▶ [Challenge]
Count the lines below that contain the word "Euler" and give only that number.
········
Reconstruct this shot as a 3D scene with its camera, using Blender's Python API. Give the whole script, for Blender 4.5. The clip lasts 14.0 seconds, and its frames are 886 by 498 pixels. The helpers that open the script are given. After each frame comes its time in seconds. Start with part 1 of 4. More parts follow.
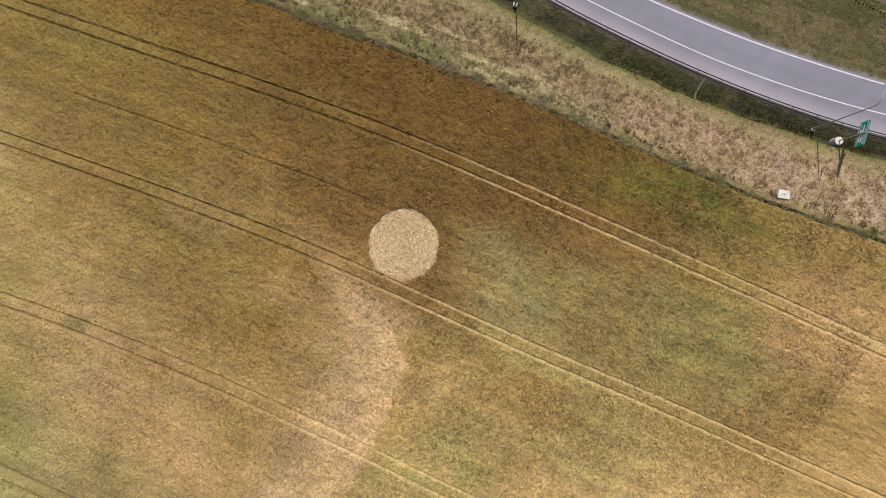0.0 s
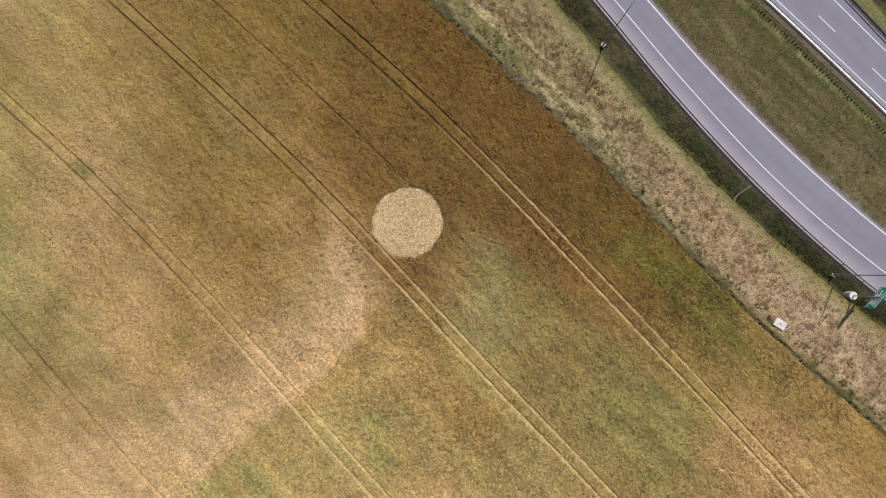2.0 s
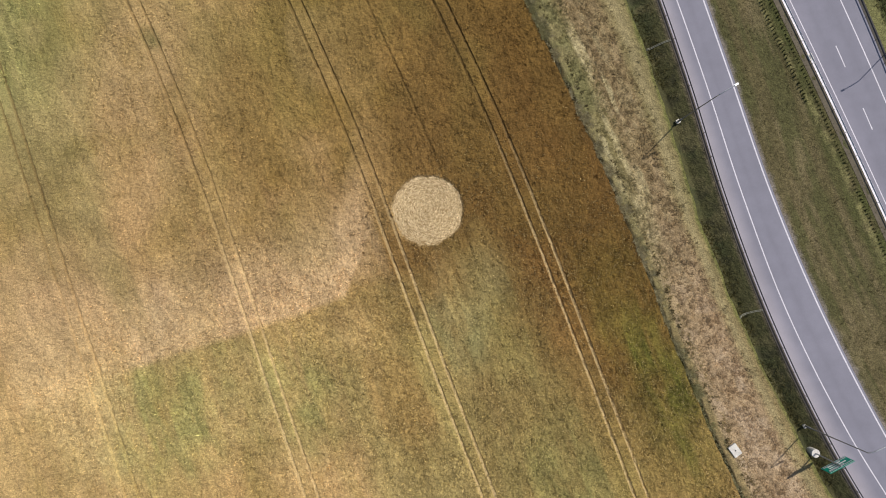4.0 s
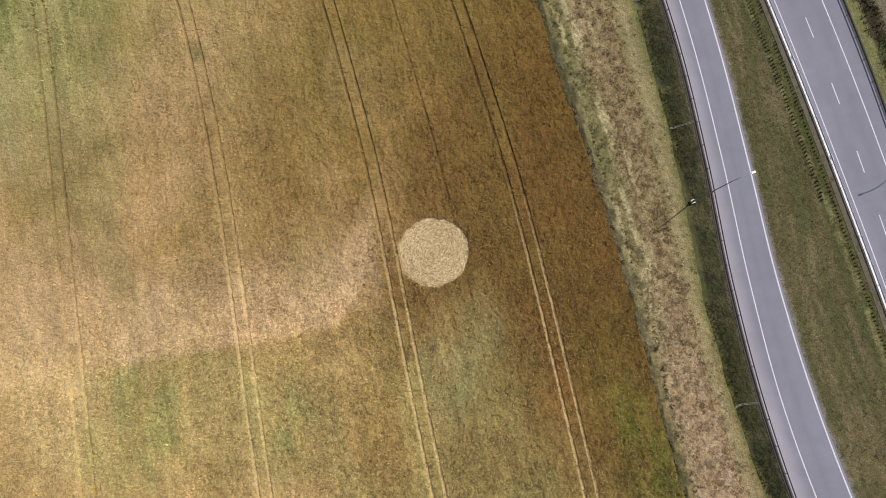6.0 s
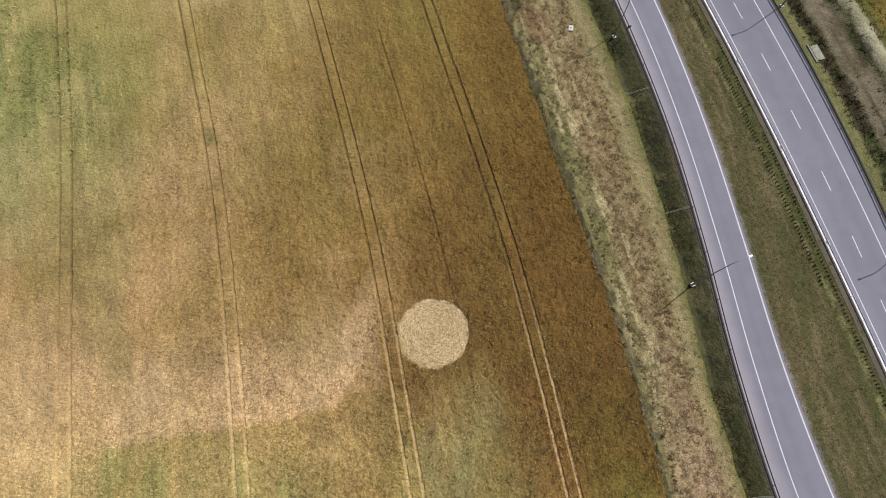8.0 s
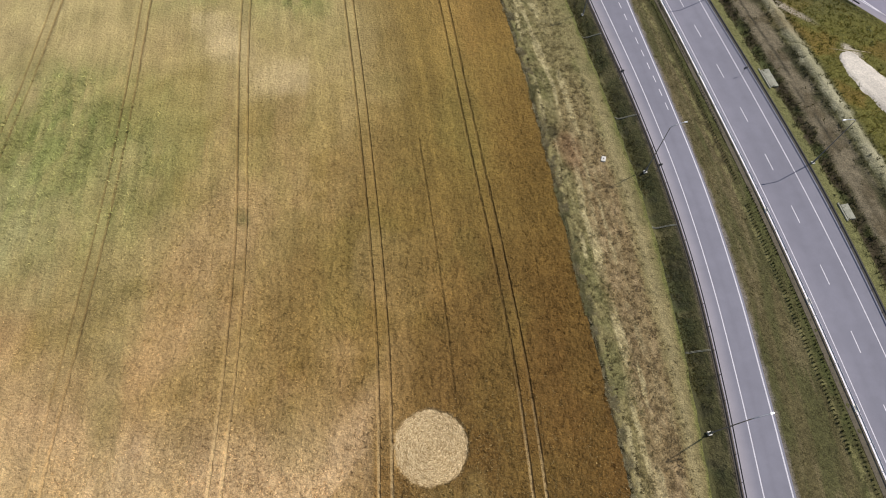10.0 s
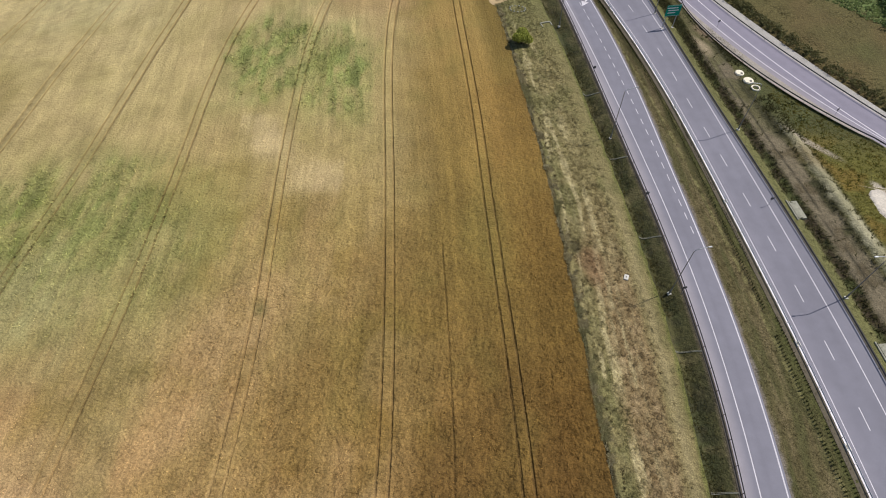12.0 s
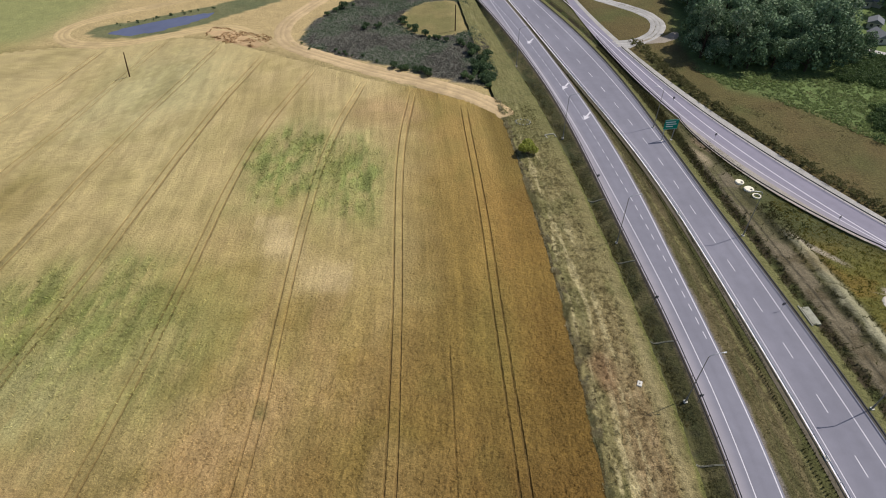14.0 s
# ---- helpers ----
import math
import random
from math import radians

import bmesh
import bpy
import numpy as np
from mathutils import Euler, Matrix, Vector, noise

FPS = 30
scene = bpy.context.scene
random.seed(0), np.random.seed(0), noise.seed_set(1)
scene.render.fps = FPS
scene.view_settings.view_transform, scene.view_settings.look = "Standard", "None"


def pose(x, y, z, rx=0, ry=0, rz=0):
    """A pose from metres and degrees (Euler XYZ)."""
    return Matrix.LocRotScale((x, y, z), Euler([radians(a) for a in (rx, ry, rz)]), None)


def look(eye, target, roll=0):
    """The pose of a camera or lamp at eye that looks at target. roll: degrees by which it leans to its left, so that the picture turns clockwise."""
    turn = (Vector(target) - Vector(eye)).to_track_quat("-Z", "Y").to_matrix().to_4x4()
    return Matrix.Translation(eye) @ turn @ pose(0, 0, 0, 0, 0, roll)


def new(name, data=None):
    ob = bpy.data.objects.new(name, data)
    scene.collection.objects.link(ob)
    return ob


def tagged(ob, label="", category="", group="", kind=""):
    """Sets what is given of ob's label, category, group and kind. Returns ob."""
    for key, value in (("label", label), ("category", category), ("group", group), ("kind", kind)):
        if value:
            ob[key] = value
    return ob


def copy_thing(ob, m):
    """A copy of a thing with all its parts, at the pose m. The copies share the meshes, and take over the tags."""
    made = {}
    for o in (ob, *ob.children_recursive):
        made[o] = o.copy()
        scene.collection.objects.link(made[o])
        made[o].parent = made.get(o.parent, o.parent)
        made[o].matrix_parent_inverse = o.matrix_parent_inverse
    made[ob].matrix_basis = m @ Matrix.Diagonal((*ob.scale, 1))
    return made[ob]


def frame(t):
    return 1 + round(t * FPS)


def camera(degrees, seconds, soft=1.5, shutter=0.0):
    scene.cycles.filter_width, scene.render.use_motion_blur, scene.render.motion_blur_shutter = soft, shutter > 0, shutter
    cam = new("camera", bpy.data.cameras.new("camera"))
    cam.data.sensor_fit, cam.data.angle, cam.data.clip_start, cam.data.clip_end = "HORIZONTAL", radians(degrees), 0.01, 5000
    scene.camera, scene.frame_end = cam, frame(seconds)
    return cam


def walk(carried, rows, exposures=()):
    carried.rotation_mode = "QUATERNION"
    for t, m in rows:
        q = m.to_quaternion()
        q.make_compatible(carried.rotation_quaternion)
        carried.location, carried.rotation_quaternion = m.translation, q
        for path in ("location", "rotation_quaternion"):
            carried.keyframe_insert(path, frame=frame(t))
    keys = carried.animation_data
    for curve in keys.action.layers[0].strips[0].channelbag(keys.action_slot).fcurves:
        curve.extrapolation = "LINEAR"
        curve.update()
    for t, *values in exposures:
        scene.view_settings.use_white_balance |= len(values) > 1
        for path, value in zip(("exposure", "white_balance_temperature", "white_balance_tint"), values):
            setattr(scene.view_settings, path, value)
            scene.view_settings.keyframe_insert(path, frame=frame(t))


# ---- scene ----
········
▶ [Exercise solution]
3